Pubs operator and brewer Marston’s (LON: MARS) interim results on Wednesday 15 May will provide some indication of its progress in reducing borrowings and like-for-like trading.

Underlying interim pre-tax profit is expected to rise by 2% to £37m, with full year pre-tax profit forecast to improve from £104m to £108m.


Marston’s had net debt of £1.39bn at the end of September 2018. Net assets were £957.6m. It is expected to edge up at the half way stage, but there could be indications of potential reduction in the full year. The target is net debt of £1.2bn by the end of September 2023.

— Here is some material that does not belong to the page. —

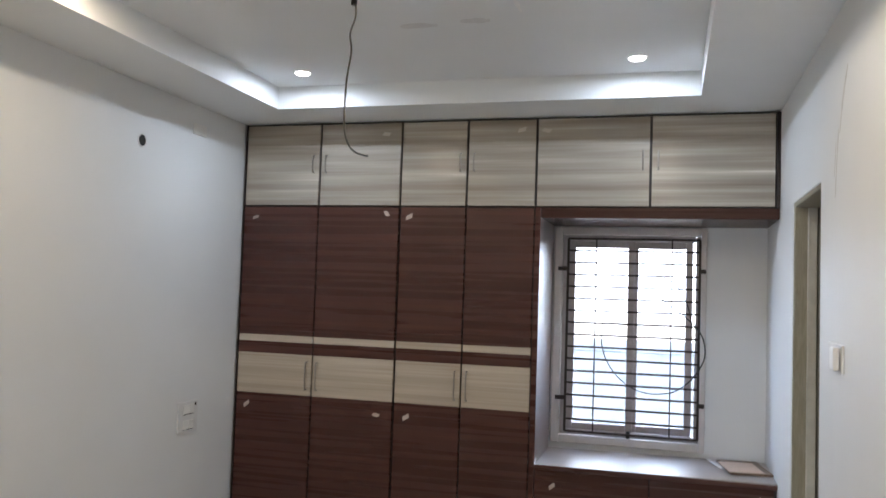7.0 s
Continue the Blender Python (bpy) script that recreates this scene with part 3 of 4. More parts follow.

In the medium-term, some of that reduction will come from lower capital investment and pension contributions. The pension fund was in surplus last year.

The strategy is to at least maintain the dividend while reducing debt. At 100p a share, the yield is 7.5%. That is undoubtedly attractive, and it was 1.9 times covered last year.

Management talks of progressively increasing the dividend and says that it wants the dividend to be covered around two times in the medium term.


Marston’s is not discounting and like-for-like sales growth from the managed pubs is likely to be around 1% or the year as a whole. Margins should be maintained.

The like-for-like figures was 1.5% in the first 16 weeks of the year. The main growth was in the taverns business, which is drink-focused. The food-focused destination and premium like-for-like growth was 0.5%.

The second quarter is expected to have been stronger than the first quarter, because the comparative quarter included a period of snow.

Food is important to the group so the summer comparatives will not be as tough as those pub groups which were boosted by the World Cup. Even so it appears little growth is currently expected in the second half.

In order to continue to maintain margins Marston’s needs to offset anticipated cost increases.

Brewing volumes were 3.5% ahead after 16 weeks. It will be interesting to see how volumes have fared in the intervening period.